東洋医学には特有の世界観や人体観があります。

  • 「天人合一説」 = 天と人は一体である 
  • 「心身一元論」 = 心と身体は一体である
  • 「生物全息理論」= 人は自然の一部で、自然と同じ構造をしている

最近になって西洋医学も、心と身体は切っても切れないものという考えになってきましたが、西洋医学ではずっと心と身体は別であるという「心身二元論」が主流でした。

このような東洋と西洋の考え方の違いは、一説には農耕民族と狩猟民族の違いが関係していると言われています。

東洋の思想

東洋では、黄河文明やインダス文明などが大きな川の近くで発展し、農耕民族は川の水を利用して豊かな作物を育てました。

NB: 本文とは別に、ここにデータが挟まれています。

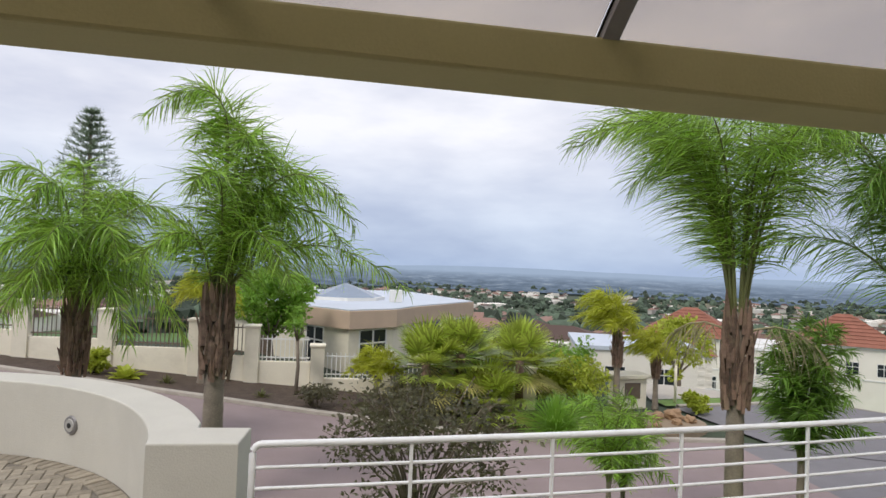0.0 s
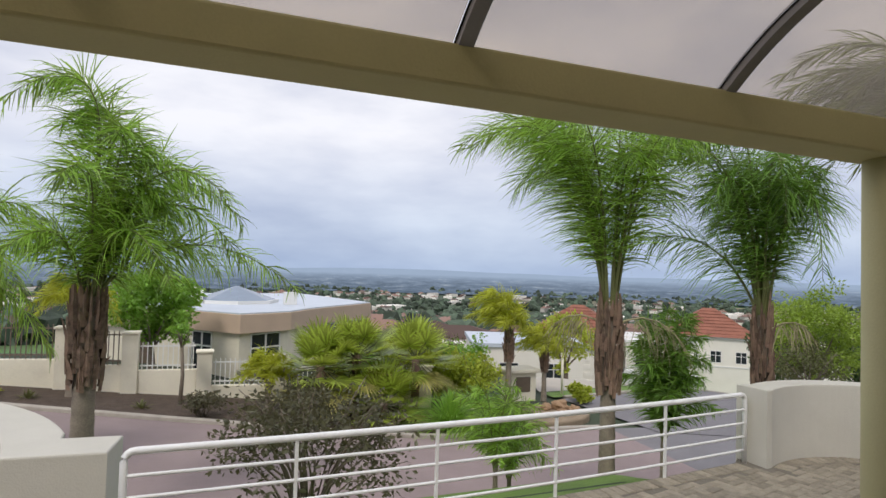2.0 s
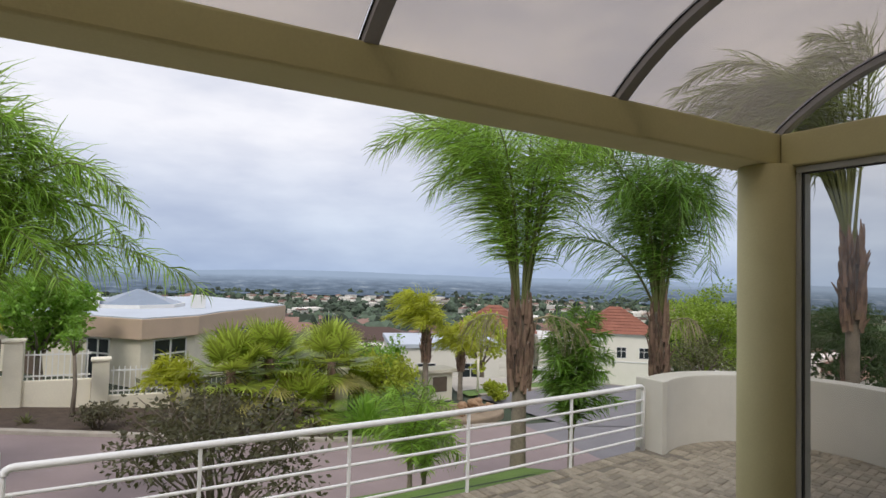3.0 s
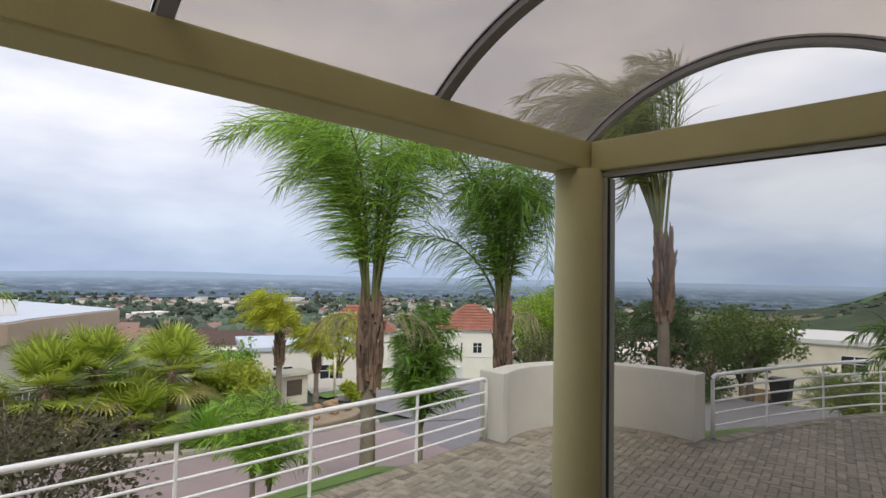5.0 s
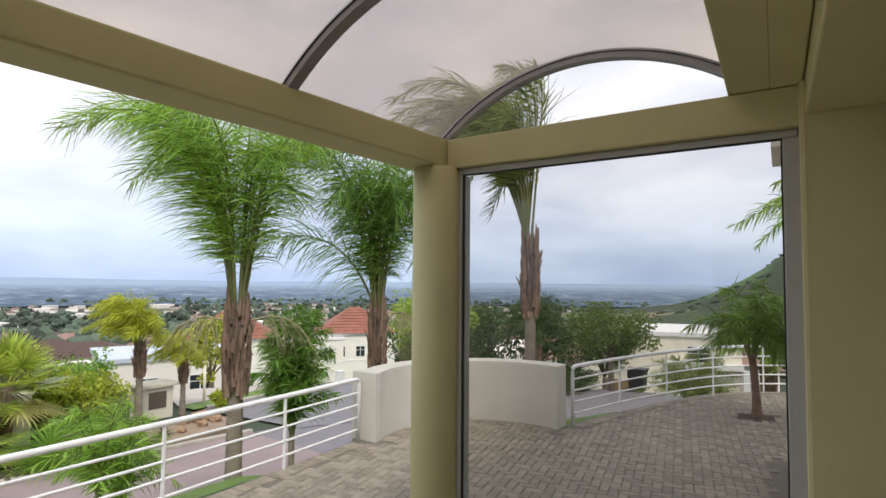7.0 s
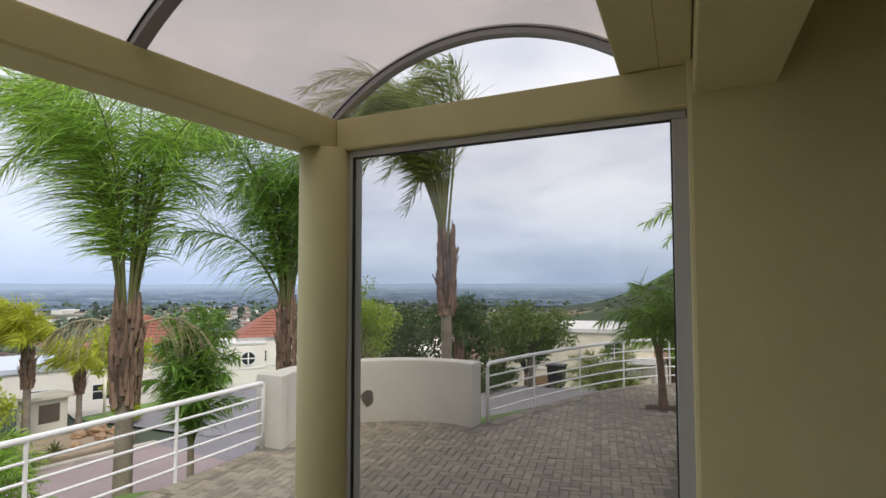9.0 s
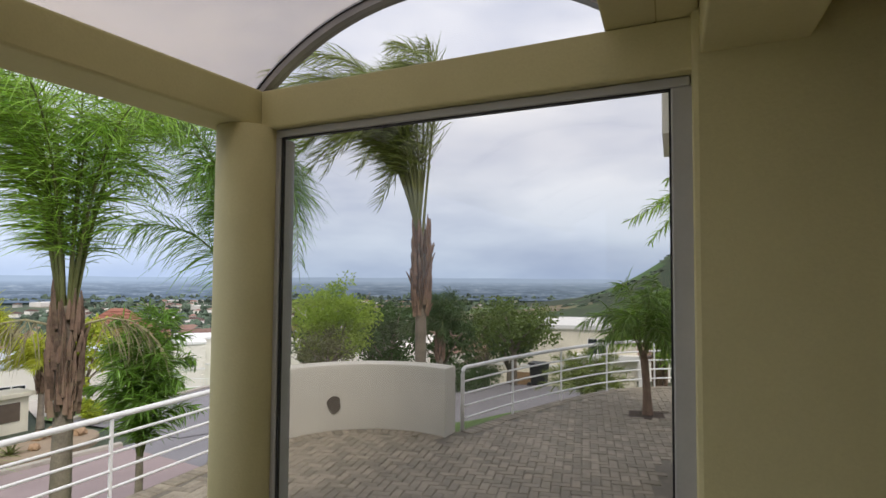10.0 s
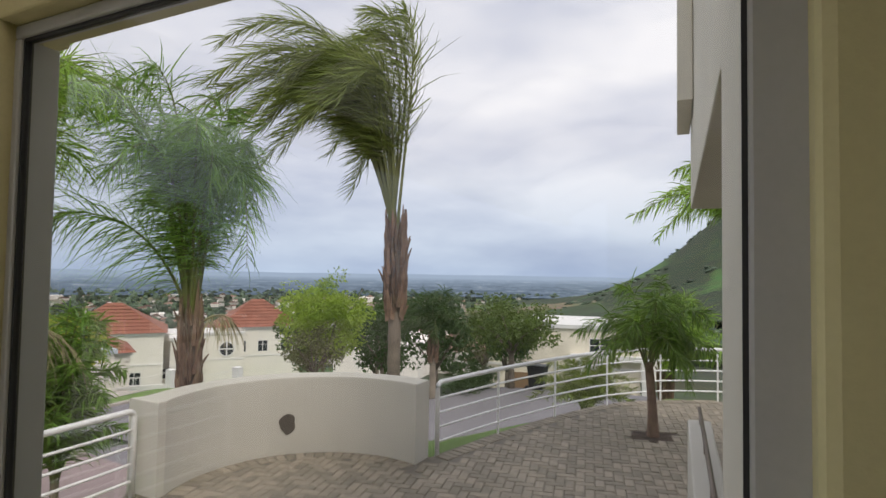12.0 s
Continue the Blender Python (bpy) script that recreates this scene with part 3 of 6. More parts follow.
# ---- ground, road and beds ----
def ground_z(x, y):
    d = math.hypot(x, y)
    road = -2.5 - 0.08 * (max(-20.0, min(9.0, x)) + 1)
    out = max(y - 5.0, 0.5 * (x - 8.6) + 0.85 * (y - 2.6), x - 13.3)
    shelf = 0.3 * max(0.0, min(1.0, (1.6 - x) / 1.5)) + 1.0 * max(0.0, min(1.0, (x - 6.5) / 1.5))
    f = max(0.0, min(1.0, (out - shelf) / (4.5 - shelf)))
    z = -0.95 + (road + 0.95) * f * f * (3 - 2 * f)
    z -= 0.2 * max(0.0, min(49.0, d - 26)) + 0.07 * max(0.0, min(480.0, d - 75))
    return z


def hill_z(x, y):
    return ground_z(x, y) - 3 + 530 * math.exp(-0.5 * (((x - 1000) / 300) ** 2 + ((y + 315) / 200) ** 2)) + 2 * noise.noise(Vector((x, y, 0)) * 0.006)


def ramped(lo, hi, steps, power):
    return [lo + (hi - lo) * (i / steps) ** power for i in range(steps + 1)]


axis = sorted({round(-30 + 0.75 * i, 3) for i in range(95)} | {round(s_ * (41.25 + v), 2) for v in ramped(0.4, 4400, 46, 2.3) for s_ in (-1, 1)} | {-41.0, -37.0, -33.0})
grid_sheet("ground", axis, axis, ground_z, LAND, "sloping scrubby ground running down to the plain", "ground")

grid_sheet("hill", [330 + 25 * i for i in range(50)], [-900 + 25 * i for i in range(52)], hill_z, HILL, "green hillside with vineyards and dark scrub", "hill")


def resample(line, step):
    pts = [Vector(p) for p in line]
    n, dense = len(pts), []
    for i in range(n - 1):
        p0, p1, p2, p3 = (pts[max(0, min(n - 1, i + k))] for k in (-1, 0, 1, 2))
        m = max(2, int((p2 - p1).length / step))
        for s_ in range(m):
            t = s_ / m
            dense.append(0.5 * (2 * p1 + (p2 - p0) * t + (2 * p0 - 5 * p1 + 4 * p2 - p3) * t * t + (3 * p1 - p0 - 3 * p2 + p3) * t ** 3))
    dense.append(pts[-1])
    return dense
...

作物の収穫には川の氾濫、雨季、寒冷期、太陽の動きなど自然環境の理解が不可欠です。

こうした自然環境を把握し、作物の生成と災害予防のために、農耕民族は自然の理解に力を入れ、観察と研究を積み重ねてきました。

その中で東洋では、「人と自然は一体である」という思想が生まれ、そこには自然への尊敬が強調されています。

人と自然が一体であるならば、自然の理解が人間の理解にも繋がると考えられ、その思想は東洋医学の形成、発展につながりました。

西洋の思想

対照的に、西洋の狩猟民族は動物の狩猟を行い、その過程で「罪悪感」に対処するために、人間は神の子であるという信念を生み出しました。

この思想は、動物の命を奪う行為を正当化するために使われました。

西洋では「人は神の子である」という信念が主流であり、人間が自然の支配者であるという視点が強調されました。

したがって、東洋と西洋の文化において、自然、や人間と自然の関係に対する理解が異なります。

東洋:自然は「共に生きるもの」

西洋:自然は「支配するもの」

この東西の世界観の違いが、異なる東西医学の基盤を形成することになったとも考えることができます。

※実際は、東洋が農耕民族、西洋が狩猟民族とキレイに分けられるものではありません。あくまで、東洋医学と西洋医学、それぞれが持つ思想の起源の違いを分かりやすくするために、「農耕民族と狩猟民族」という対比構造で説明しただけのイチ仮説です。